3. Engineer the features
First, you should identify features that are likely to be informative for predicting the target variable based on domain knowledge or feature importance analysis. Then, generate new features by combining existing features, performing mathematical operations, or extracting information from text or other unstructured data. And finally, scale numerical features to a common scale to prevent certain features from dominating the model training process.
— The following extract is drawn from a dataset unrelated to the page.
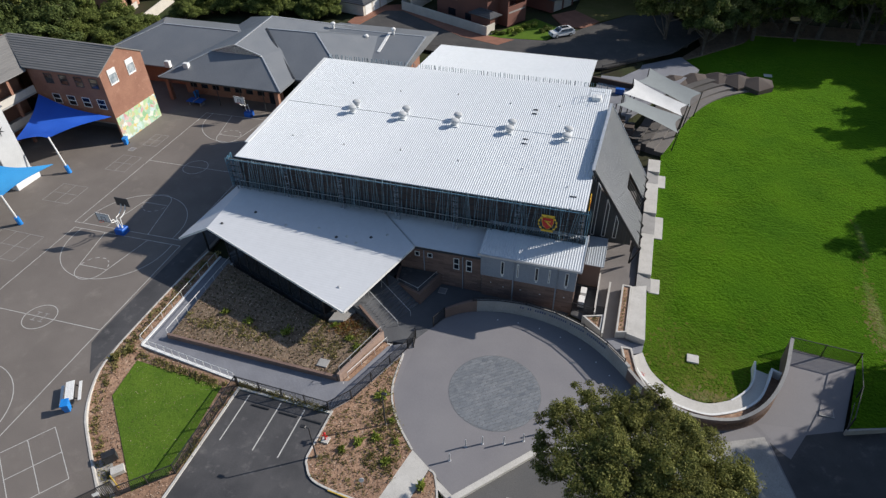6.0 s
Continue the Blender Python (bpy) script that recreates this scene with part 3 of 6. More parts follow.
# the steel screen of leaning blades before the front wall
def screen():
    root = thing("louvre_screen", None, "dark teal steel screen of leaning blades along the hall front", "facade screen")
    y, z0, z1 = -1.0, 5.62, 8.78
    for z, d in ((5.8, 0.1), (6.5, 0.06), (7.25, 0.08), (8.0, 0.06)):
        bm = BM()
        yy = y + 0.16
        beam(bm, (-0.6, yy, z), (38.9, yy, z), d, d)
        part("rail", bm, "dark_metal", root)
    bm = BM()
    beam(bm, (-0.3, y + 0.32, 6.02), (38.6, y + 0.32, 6.02), 0.05, 0.05)
    part("handrail", bm, "galv", root, "pale lower handrail")
    bm = BM()
    beam(bm, (-0.6, y + 0.2, 8.72), (38.9, y + 0.2, 9.0), 0.07, 0.09)
    part("top_channel", bm, "blue_steel", root, "blue-grey steel channel under the eave")
    bm = BM()
    plate(bm, [(-0.6, y + 0.24, 8.7), (38.9, y + 0.24, 8.98), (38.9, y + 0.76, 8.62), (-0.6, y + 0.76, 8.62)], 0.03)
    part("eave_hood", bm, "dark_metal", root, "dark steel hood between the eave and the blades")
    bm = BM()
    box(bm, 38.7, 38.76, y + 0.1, 0.33, 5.0, 8.6)
    part("end_panel", bm, "blue_steel", root, "blue steel panel closing the screen's end")
    bm = BM()
    box(bm, -0.6, 38.9, y + 0.1, 0.3, 5.45, 5.52)
    part("walkway", bm, "dark_metal", root, "dark grating floor of the screen")
    for x in (0.0, 6.4, 12.8, 19.2, 25.6, 32.0, 38.3):
        bm = BM()
        for dx in (-0.2, 0.2):
            beam(bm, (x + dx, y + 0.3, 4.3), (x + dx, y + 0.3, 8.5), 0.07, 0.12)
        for k in range(8):
            beam(bm, (x - 0.2, y + 0.3, 4.9 + 0.45 * k), (x + 0.2, y + 0.3, 4.9 + 0.45 * k), 0.06, 0.07)
        part("post", bm, "grey_clad", root, "pale blue-grey ladder-like steel post")
        bm = BM()
        beam(bm, (x, y + 0.3, 8.35), (x, 0.4, 8.35), 0.12, 0.2)
        part("bracket", bm, "blue_steel", root)
    rnd = random.Random(7)
    x = -0.5
    while x < 38.9:
        lean = rnd.choice((0, 0, 0, 0.06, 0.2, -0.25, 0.45, -0.4, 0.1, 0.55))
        h0, h1 = z0 - rnd.random() * 0.45, z1 + 0.1 + 0.012 * x + rnd.random() * 0.22
        bm = BM()
        beam(bm, (x, y - 0.05 - rnd.choice((0, 0.06)), h0), (x + lean, y + 0.12, h1), 0.03, 0.05)
        part("blade", bm, "lou", root)
        x += rnd.choice((0.12, 0.16, 0.2, 0.24, 0.34))
    for xe, n in ((-0.62, 9), (38.93, 10)):
        for k in range(n):
            bm = BM()
            yy = -0.95 + k * 0.13
            beam(bm, (xe, yy, 5.0 + rnd.random() * 0.4), (xe, yy + rnd.uniform(-0.2, 0.2), 8.9 + rnd.random() * 0.25), 0.04, 0.06)
            part("blade", bm, "blue_steel", root)
    for z in (5.5, 6.4, 7.3, 8.3):
        bm = BM()
        beam(bm, (-0.55, y, z), (-0.55, 0.3, z), 0.08, 0.08)
        part("end_rail", bm, "blue_steel", root)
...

4. Select and train the model
Select machine learning algorithms (e.g., linear regression, decision trees, random forests, support vector machines) based on the nature of the problem (classification, regression, clustering), then divide the data set into training and validation sets (e.g., using stratified sampling for classification tasks) to evaluate model performance. Finally, fit the selected algorithms to the training data using appropriate training techniques (e.g., gradient descent for neural networks, tree-based algorithms for decision trees).
5. Tune hyperparameters
Identify the hyperparameters of the chosen algorithms that control the model's behavior (e.g., learning rate, regularization strength, tree depth). Use techniques such as grid search, random search, or Bayesian optimization to find the optimal hyperparameter values that maximize model performance on the validation set. Then, fine-tune the model hyperparameters iteratively based on validation performance until you get satisfactory results.
6. Evaluate the models
Assess the trained models' performance on the validation set using appropriate evaluation metrics (e.g., accuracy, precision, recall, F1-score, ROC-AUC), then compare the performance of different models to select the best-performing one for deployment.